では、現状上手くいっていない岩政アントラーズはどうすればいいのか。

案の一つとして挙げられるのは、参謀役となれるコーチの招聘である。経験豊富な副官を岩政さんの下に置き、チームのバランスを取ってもらいながら、チーム作りのスピードアップを図る。クラブとしてもそれを画策していた感はある。

だが、その案は現実的ではないと思う。なぜなら、チームを好転させるほどの手腕を持ちながら、未だ力量としては未知数な新人監督をずっと陰から支え続けてくれるような理想的な人材はそうそういないから、である。自分の力でチームを良くすることができるなら、わざわざ実績もない監督の下にいる必要もないし、自分が監督になってしまった方が手っ取り早いと思うのは自然なことだろう。ただ、それでは謀反の可能性がある武将を配下に抱えるのと同じこと。現場としては、リーダーには忠実、かつ適切なアドバイス役を求めているわけで、そんな都合のいい人を探すのは中々に難しい。

そもそも、ここ数年鹿島というクラブは何度もトライ&エラーを繰り返す中で結果を出せず、もはやそこにかつての常勝の面影はなく、川崎フロンターレ(今季は苦しんでいるが)や横浜F・マリノスといったここ数年の強豪とは水をあけられてしまっている。そのうえで、彼らに追いつけ追い越せとしている状況だ。

そこで考えなければならないのは、彼らと同じことを同じ時間をかけてやっていては絶対に追いつけないということである。当たり前だが、自分たちが成長している間、彼らは歩みを止めて待っていてくれるわけではない。鹿島がやらなければいけないのは、彼らと同じことを彼らより倍速でこなして成し遂げるか、彼らとは全く違うアプローチで強者への道を探るか、なのである。

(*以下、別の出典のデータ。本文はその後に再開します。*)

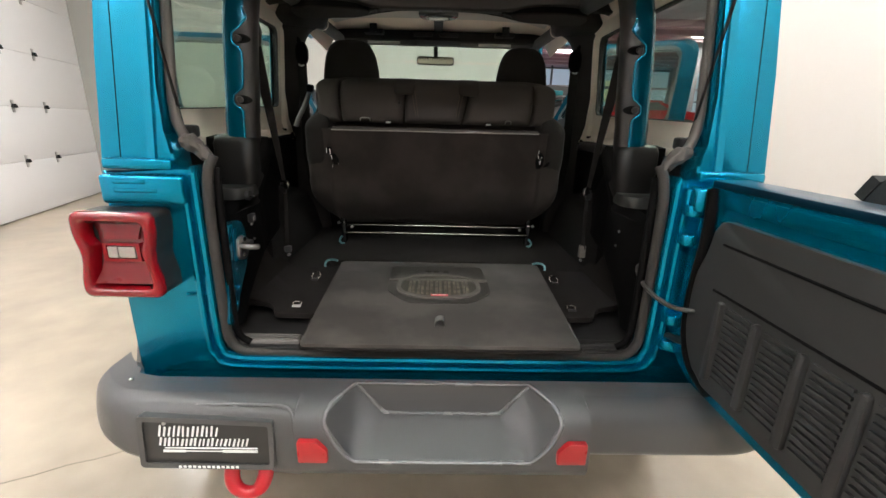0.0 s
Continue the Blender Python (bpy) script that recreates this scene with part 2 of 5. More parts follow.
def wpart(name, bm, mat, root, label="", angle=38):
    """A part built in world metres under a root that may stand off the origin."""
    ob = part(name, bm, mat, None, label, angle)
    under(root, ob)
    return ob


def box(bm, x0, x1, y0, y1, z0, z1, bev=0.0, seg=2):
    vs = [bm.verts.new((x, y, z)) for x in (x0, x1) for y in (y0, y1) for z in (z0, z1)]
    fs = [bm.faces.new([vs[i] for i in f]) for f in ((0, 1, 3, 2), (4, 6, 7, 5), (0, 4, 5, 1), (2, 3, 7, 6), (0, 2, 6, 4), (1, 5, 7, 3))]
    if bev:
        es = list({e for f in fs for e in f.edges})
        bmesh.ops.bevel(bm, geom=es, offset=bev, segments=seg, profile=0.5, affect="EDGES")
    return bm


def one_box(*a, **k):
    return box(bmesh.new(), *a, **k)


def put3(axis, a, b, c):
    """The point with coordinate c along the axis; a, b are the other two in order."""
    return {"x": (c, a, b), "y": (a, c, b), "z": (a, b, c)}[axis]


def rounded(pts, r, n=5):
    """A closed polygon with its corners rounded; r is one radius or one a corner."""
    out, k = [], len(pts)
    rs = r if isinstance(r, (list, tuple)) else [r] * k
    for i in range(k):
        p, a, b = Vector(pts[i]), Vector(pts[i - 1]), Vector(pts[(i + 1) % k])
        if rs[i] <= 0:
            out.append(tuple(p))
            continue
        da, db = (a - p), (b - p)
        t = min(rs[i], da.length * 0.48, db.length * 0.48)
        s, e = p + da.normalized() * t, p + db.normalized() * t
        for j in range(n + 1):
            u = j / n
            out.append(tuple(s * (1 - u) ** 2 + p * 2 * u * (1 - u) + e * u * u))
    return out


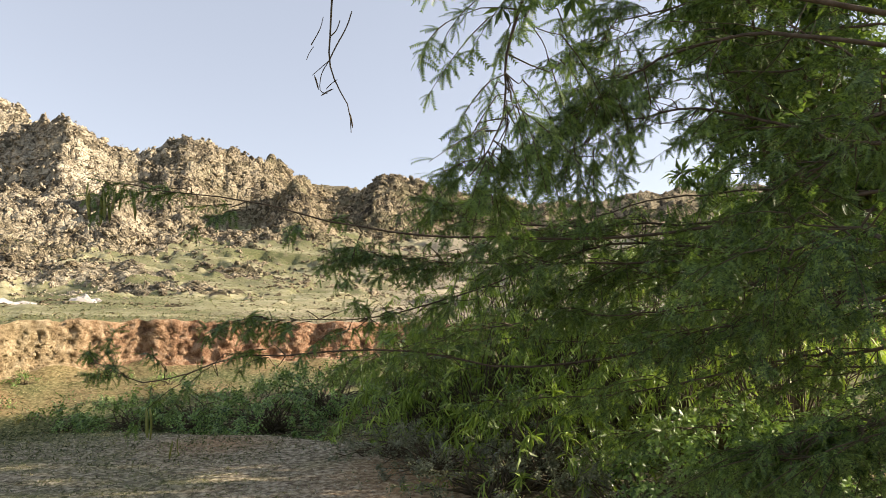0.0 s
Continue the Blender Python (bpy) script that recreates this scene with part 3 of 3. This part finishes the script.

だからこそ、「他のクラブでも時間がかかったのだから、自分たちがやるにも時間がかかる」という論法はあまりにも弱い。岩政さんもこうした事態になったのは岩政さんの責任ではなく、過去のクラブの行いが悪いのだが、監督という立場を引き受けた以上、この事実と向き合わなければいけない。

チームとして改めて岩政さんにどういうことを求めていき、岩政さんはそれに対してどのようなアプローチで応えていくのか。その部分をもう一度定めないと、鹿島はいつまでも口では立派なことを言っているだけである。そこに先はない。